Пункт ВТОРОЙ вытекает из первого постольку, поскольку политика вообще должна вытекать из экономики. Речь идет о широком круге демократических свобод, которые осуществляются у нас не полностью, а то и вовсе не осуществляются. Напомню, что в дореволюционной России, при всех разногласиях между интеллигенцией либеральной и революционной, требование свободы слова, печати, партий и союзов, собраний, демонстраций и т. п. одинаково поддерживали и те, и другие. Ясно, что только в этих условиях может полноценно существовать тот свободный рынок умственного труда, о котором шла речь выше.
Между тем, постановления Верховного Совета о митингах и демонстрациях и о правах милиции и внутренних войск в этих ситуациях, постановление Совмина о запрещении независимых творческих кооперативов, положение, утвержденное МО СССР, МВД СССР и Союзом журналистов «О порядке допуска и пребывания представителей средств массой информации в местах проведения мероприятий по обеспечению общественного порядка» — все эти подзаконные акты, принятые в течение какого то полугода, свидетельствуют, и однозначно, о начавшейся реакции. А это значит, что борьба еще только начинается. И если интеллигенция займет в этом вопросе пассивную, выжидательную, половинчатую позицию, то «Васька», который слушает да ест, сожрет в конце концов и ее самое.
ТРЕТИЙ пункт, на котором мне хотелось бы остановиться, касается культуры. Это — та область жизни, судьба которой особенно близка интеллигенции. К началу первой мировой войны русская интеллигенция, несмотря на относительную малочисленность, была полноправным членом мирового сообщества людей культуры.

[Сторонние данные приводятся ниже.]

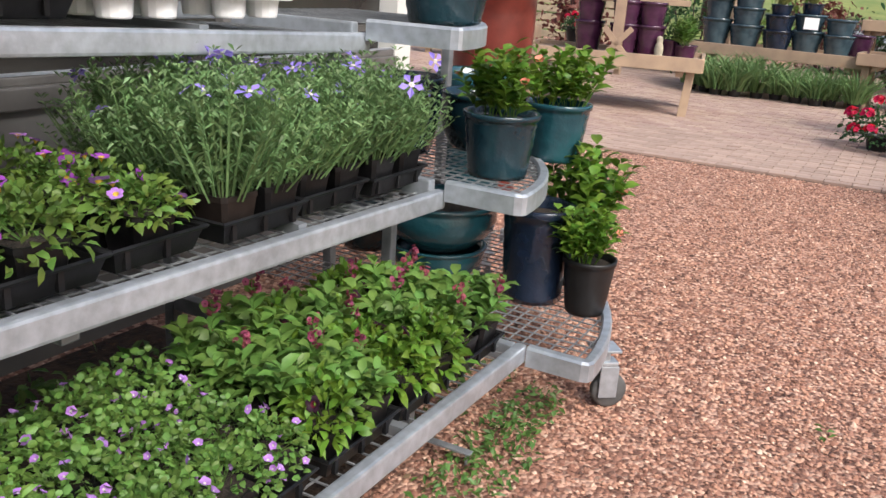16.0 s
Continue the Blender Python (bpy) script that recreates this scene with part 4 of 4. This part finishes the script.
tube(bm, smooth_path([(-0.75, 6.17, 1.17), (-0.80, 6.23, 1.185), (-0.90, 6.30, 1.205)]), 0.02, 10, radii=None)
part("grip", bm, BLACKM, hose, "black rubber spray wand grip")
bm = bmesh.new()
tube(bm, smooth_path([(-0.90, 6.30, 1.205), (-0.96, 6.40, 1.25), (-1.0, 6.54, 1.31)]), 0.008, 8)
part("wand", bm, mat("red_metal", (0.5, 0.02, 0.03), 0.35), hose, "red metal spray wand")
aq = tagged(new("aqua_hose"), "aqua green hose looped round a tap at the wall", "hose")
bm = bmesh.new()
tube(bm, smooth_path([(-1.08, 6.34, 0.74), (-1.06, 6.34, 0.64), (-1.05, 6.33, 0.5), (-1.06, 6.29, 0.2), (-1.0, 6.15, 0.03), (-0.82, 5.85, 0.02), (-0.74, 5.5, 0.02), (-0.5, 5.06, 0.02), (-0.1, 4.98, 0.02), (0.14, 5.1, 0.02), (0.22, 5.35, 0.02), (0.15, 5.6, 0.015)]), 0.011, 8)
part("hose_line", bm, AQUA, aq)
bm = bmesh.new()
lathe(bm, [(0.0, -0.014), (0.024, -0.012), (0.028, 0.0), (0.024, 0.012), (0.0, 0.014)], 14, Matrix.Translation((-1.1, 6.34, 0.79)) @ Matrix.Rotation(math.pi / 2, 4, "Y"), cap=False)
tube(bm, [(-1.18, 6.34, 0.79), (-1.08, 6.34, 0.79), (-1.08, 6.34, 0.72)], 0.013, 8)
part("tap", bm, BLACKM, aq, "black wall tap")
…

Ибо, во-первых, свободно общалась с ними, была прекрасным образом в курсе всех мировых достижений, тенденций и проблем в культурной жизни, а во-вторых, и сама вносила в мировую культуру большой вклад. Но в дальнейшем многолетняя искусственная культурная изоляция, а также государственное нигилистическое отношение к зарубежной и собственной дореволюционной культуре как «буржуазной», — все это оторвало нас как от живого дерева мировой культуры, так и от отечественных традиций. Потери от такого положения вещей ощущает на себе вся страна в целом. Отечественная интеллигенция в массе должна восстановить свой международный статус — иначе неизбежна деградация.